EXERCISE PROMPT — In the entries below, find the lines with the word "runs" and copy them.

SUPPLIED ENTRIES —
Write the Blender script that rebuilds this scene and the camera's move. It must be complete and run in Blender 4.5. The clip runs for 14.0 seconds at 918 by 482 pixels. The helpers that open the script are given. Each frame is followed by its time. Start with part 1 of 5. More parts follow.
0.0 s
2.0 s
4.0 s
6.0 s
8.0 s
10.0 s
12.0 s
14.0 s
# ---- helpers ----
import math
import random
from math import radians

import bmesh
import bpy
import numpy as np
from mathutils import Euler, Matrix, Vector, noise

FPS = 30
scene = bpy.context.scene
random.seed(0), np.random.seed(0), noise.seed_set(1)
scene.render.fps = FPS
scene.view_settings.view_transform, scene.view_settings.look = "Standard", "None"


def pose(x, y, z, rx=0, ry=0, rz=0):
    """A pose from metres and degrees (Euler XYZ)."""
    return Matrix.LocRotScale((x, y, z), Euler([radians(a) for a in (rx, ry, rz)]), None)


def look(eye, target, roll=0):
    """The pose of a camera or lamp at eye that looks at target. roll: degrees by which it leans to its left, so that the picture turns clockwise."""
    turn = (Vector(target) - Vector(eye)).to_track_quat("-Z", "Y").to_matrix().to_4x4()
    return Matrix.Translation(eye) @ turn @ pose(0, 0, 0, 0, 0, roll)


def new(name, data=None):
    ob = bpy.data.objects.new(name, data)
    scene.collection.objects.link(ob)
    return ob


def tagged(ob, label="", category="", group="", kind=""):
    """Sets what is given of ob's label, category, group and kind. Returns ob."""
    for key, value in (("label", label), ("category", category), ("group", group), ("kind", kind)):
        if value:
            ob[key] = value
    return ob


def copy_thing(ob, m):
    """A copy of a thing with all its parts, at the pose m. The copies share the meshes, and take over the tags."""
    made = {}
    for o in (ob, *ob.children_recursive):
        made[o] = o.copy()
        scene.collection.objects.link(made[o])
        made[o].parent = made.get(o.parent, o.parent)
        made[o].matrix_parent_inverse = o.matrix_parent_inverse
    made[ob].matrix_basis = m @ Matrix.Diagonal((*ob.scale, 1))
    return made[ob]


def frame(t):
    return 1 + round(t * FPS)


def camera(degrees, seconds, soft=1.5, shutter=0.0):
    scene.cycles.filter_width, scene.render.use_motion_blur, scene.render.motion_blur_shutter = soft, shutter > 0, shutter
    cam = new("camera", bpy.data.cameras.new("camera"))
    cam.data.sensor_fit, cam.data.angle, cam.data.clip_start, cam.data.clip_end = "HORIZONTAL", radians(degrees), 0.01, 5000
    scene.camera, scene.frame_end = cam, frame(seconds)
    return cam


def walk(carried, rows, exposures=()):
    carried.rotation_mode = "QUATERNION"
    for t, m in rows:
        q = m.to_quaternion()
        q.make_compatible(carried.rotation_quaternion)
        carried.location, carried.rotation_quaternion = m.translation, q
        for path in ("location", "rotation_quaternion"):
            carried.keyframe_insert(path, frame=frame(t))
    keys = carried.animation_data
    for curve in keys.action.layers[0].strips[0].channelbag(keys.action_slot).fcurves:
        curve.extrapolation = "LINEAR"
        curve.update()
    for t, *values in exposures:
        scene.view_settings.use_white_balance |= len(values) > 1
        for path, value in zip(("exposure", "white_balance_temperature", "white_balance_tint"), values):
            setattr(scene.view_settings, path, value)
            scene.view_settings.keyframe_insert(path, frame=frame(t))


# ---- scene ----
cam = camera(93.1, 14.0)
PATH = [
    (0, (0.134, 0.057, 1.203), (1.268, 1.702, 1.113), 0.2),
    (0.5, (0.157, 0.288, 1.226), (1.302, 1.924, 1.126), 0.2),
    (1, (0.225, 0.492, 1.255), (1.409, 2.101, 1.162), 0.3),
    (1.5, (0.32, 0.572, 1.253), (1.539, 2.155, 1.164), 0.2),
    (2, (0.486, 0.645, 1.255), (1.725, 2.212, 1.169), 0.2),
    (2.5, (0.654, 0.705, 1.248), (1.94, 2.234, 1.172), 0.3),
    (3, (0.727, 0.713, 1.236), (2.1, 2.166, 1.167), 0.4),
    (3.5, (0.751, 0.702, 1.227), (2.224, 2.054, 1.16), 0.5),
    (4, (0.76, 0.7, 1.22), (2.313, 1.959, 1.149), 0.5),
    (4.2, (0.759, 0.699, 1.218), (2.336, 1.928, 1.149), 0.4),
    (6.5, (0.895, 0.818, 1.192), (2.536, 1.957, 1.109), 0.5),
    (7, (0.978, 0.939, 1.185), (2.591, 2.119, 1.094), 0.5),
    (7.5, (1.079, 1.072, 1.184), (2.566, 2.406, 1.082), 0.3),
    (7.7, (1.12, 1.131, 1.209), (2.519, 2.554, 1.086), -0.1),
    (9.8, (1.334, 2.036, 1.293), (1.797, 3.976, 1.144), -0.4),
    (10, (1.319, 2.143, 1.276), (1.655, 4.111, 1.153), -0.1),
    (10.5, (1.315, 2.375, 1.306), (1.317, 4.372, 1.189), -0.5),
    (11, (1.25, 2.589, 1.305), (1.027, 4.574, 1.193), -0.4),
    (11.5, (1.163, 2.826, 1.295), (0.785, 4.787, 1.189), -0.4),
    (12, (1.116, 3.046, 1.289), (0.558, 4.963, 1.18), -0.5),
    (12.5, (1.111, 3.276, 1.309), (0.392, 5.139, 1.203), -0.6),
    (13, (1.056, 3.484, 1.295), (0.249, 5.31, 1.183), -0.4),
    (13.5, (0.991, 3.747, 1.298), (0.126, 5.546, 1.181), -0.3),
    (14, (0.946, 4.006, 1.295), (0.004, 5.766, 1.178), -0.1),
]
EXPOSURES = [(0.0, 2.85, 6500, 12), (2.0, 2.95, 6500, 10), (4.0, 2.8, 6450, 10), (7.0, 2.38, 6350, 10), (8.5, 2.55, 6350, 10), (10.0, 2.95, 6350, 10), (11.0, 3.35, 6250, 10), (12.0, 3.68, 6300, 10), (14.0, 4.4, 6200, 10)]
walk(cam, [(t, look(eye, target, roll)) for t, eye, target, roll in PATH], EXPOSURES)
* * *
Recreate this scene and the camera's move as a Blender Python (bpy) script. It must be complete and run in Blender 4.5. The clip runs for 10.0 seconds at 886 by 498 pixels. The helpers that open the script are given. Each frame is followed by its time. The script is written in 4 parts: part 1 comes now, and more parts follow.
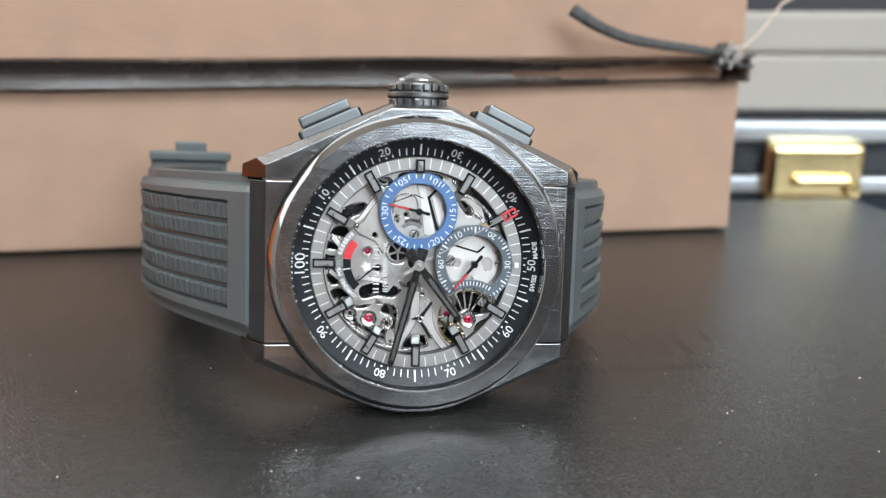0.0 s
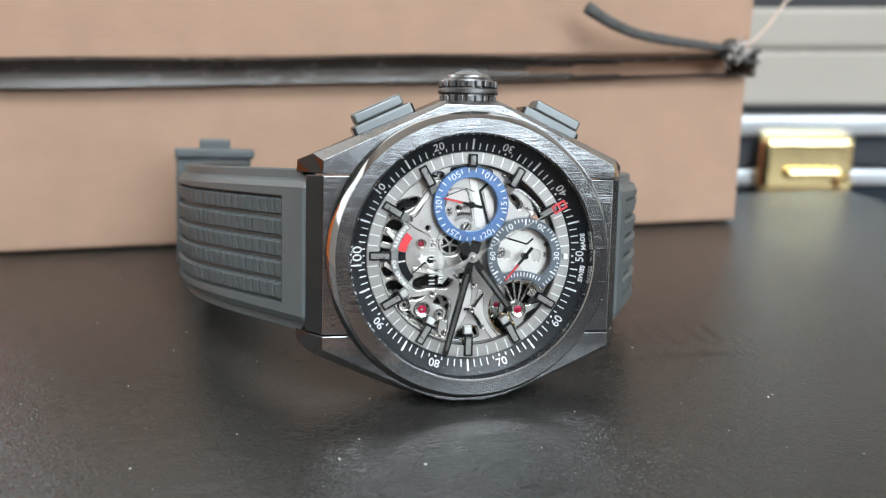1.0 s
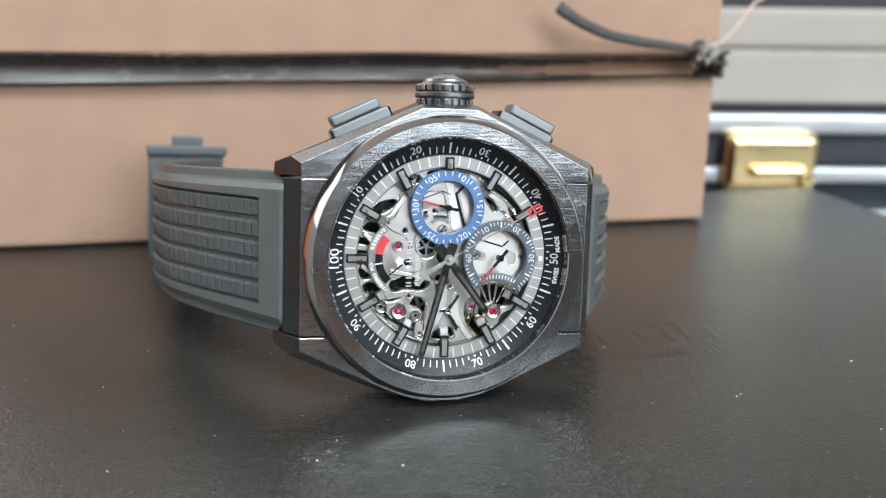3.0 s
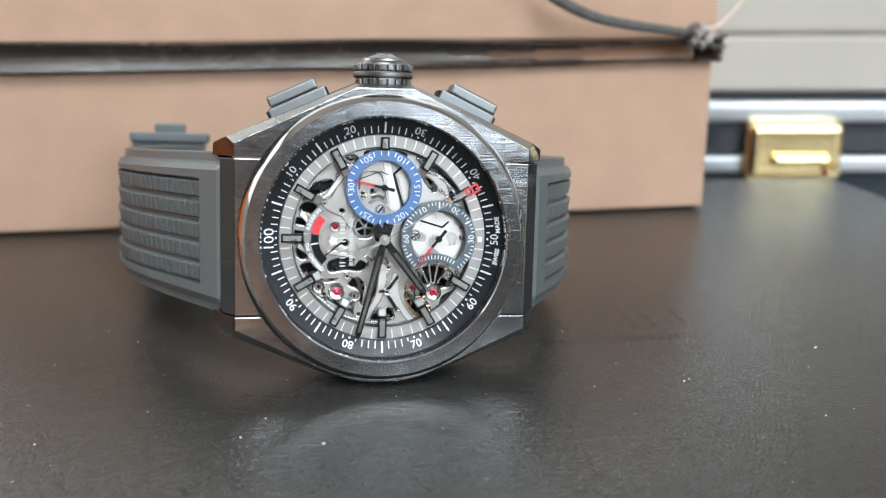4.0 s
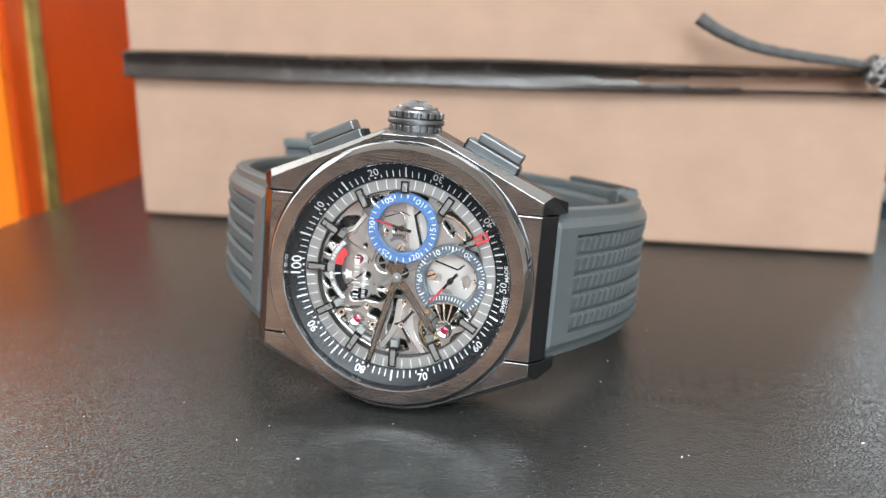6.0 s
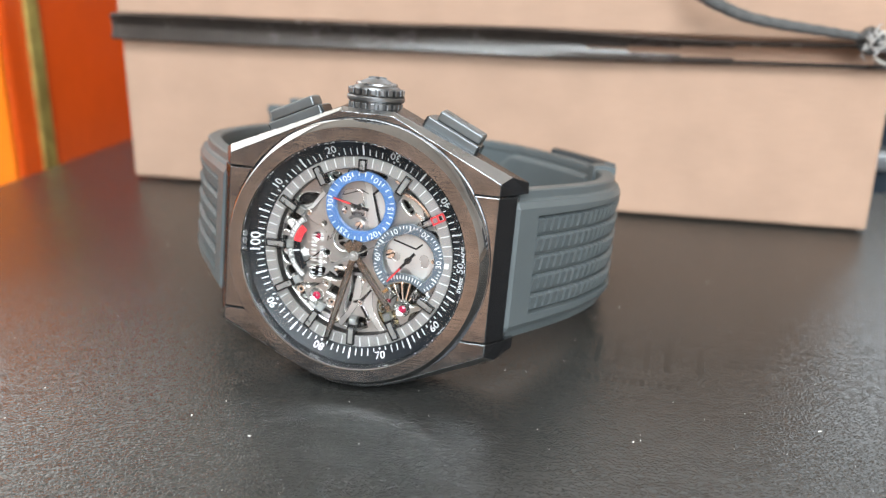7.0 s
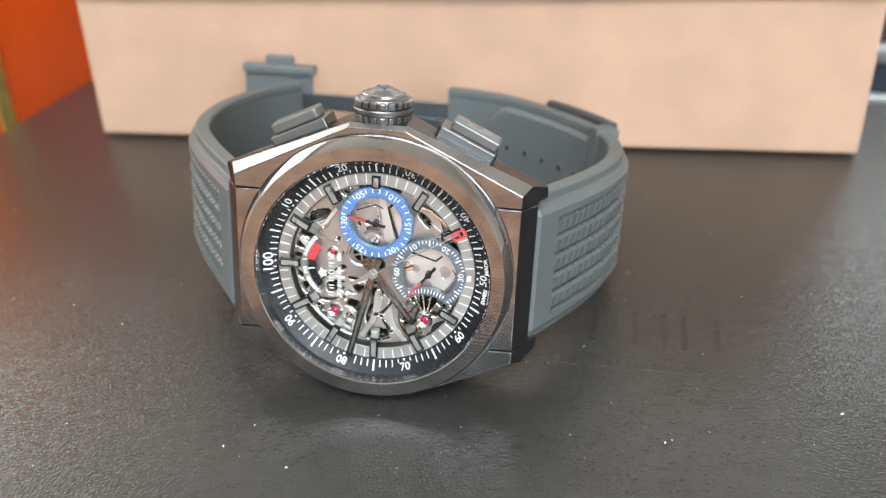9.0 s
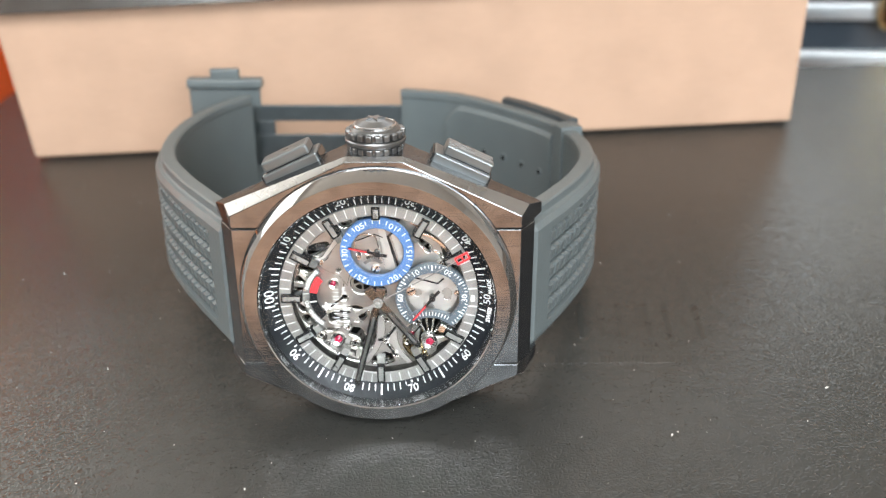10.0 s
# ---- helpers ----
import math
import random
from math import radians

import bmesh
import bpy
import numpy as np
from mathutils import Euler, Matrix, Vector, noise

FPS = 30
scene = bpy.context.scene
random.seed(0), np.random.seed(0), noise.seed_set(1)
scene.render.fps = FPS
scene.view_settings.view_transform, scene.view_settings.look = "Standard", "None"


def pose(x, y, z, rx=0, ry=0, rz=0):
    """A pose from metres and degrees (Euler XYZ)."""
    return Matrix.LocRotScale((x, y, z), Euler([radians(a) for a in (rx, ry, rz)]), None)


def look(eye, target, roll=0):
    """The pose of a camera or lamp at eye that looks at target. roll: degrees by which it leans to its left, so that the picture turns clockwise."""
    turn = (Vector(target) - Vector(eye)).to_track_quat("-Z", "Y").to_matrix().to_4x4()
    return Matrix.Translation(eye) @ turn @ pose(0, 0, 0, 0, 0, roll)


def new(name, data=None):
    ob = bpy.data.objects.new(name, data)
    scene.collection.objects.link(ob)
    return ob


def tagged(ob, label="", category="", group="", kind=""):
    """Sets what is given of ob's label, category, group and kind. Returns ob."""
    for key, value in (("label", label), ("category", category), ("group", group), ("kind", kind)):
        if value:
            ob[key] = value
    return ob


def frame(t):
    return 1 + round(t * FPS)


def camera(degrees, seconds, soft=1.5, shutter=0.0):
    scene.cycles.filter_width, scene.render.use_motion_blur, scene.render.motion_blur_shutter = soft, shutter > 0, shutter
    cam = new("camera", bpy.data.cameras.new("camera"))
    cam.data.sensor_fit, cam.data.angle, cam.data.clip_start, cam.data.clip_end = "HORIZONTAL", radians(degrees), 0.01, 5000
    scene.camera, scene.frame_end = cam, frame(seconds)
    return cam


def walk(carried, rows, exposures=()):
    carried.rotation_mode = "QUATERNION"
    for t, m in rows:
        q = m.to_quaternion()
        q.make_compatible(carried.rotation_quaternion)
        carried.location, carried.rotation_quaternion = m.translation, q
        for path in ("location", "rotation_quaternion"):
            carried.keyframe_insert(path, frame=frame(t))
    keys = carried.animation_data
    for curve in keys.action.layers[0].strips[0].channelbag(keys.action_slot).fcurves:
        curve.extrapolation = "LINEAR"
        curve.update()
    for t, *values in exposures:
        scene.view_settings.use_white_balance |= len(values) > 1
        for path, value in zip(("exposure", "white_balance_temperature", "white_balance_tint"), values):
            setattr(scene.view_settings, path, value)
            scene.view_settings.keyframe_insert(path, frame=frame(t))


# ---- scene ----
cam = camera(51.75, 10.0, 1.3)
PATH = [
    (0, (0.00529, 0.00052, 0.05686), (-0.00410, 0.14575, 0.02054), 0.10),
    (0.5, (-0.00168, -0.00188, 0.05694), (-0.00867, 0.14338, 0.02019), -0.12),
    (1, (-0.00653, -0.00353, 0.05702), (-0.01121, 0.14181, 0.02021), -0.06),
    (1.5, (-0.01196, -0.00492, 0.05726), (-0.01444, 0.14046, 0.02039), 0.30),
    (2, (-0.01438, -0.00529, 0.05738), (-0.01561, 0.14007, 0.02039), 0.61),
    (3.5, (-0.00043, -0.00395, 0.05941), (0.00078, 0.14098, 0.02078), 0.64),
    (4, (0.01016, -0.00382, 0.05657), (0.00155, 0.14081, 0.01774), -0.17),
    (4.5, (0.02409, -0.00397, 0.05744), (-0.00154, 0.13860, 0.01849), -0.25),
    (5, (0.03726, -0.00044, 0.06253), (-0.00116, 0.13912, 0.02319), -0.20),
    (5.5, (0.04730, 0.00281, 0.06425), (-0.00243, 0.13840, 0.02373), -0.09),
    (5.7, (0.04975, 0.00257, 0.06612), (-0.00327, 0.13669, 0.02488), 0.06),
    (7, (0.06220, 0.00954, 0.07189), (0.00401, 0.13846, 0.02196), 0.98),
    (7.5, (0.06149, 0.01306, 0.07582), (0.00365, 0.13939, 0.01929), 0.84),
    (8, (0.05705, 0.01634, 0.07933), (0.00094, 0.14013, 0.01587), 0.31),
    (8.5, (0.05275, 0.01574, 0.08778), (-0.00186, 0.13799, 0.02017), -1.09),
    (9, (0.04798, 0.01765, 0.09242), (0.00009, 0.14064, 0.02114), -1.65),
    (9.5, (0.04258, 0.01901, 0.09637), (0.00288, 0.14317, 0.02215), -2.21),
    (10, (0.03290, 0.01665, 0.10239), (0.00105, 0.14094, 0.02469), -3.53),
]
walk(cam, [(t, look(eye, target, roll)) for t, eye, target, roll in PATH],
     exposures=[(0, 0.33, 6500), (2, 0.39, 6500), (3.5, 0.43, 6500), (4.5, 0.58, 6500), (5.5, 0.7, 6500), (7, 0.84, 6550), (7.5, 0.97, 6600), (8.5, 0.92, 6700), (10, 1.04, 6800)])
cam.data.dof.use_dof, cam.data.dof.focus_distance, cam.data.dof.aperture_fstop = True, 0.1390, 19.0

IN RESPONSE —
Write the Blender script that rebuilds this scene and the camera's move. It must be complete and run in Blender 4.5. The clip runs for 14.0 seconds at 918 by 482 pixels. The helpers that open the script are given. Each frame is followed by its time. Start with part 1 of 5. More parts follow.
Recreate this scene and the camera's move as a Blender Python (bpy) script. It must be complete and run in Blender 4.5. The clip runs for 10.0 seconds at 886 by 498 pixels. The helpers that open the script are given. Each frame is followed by its time. The script is written in 4 parts: part 1 comes now, and more parts follow.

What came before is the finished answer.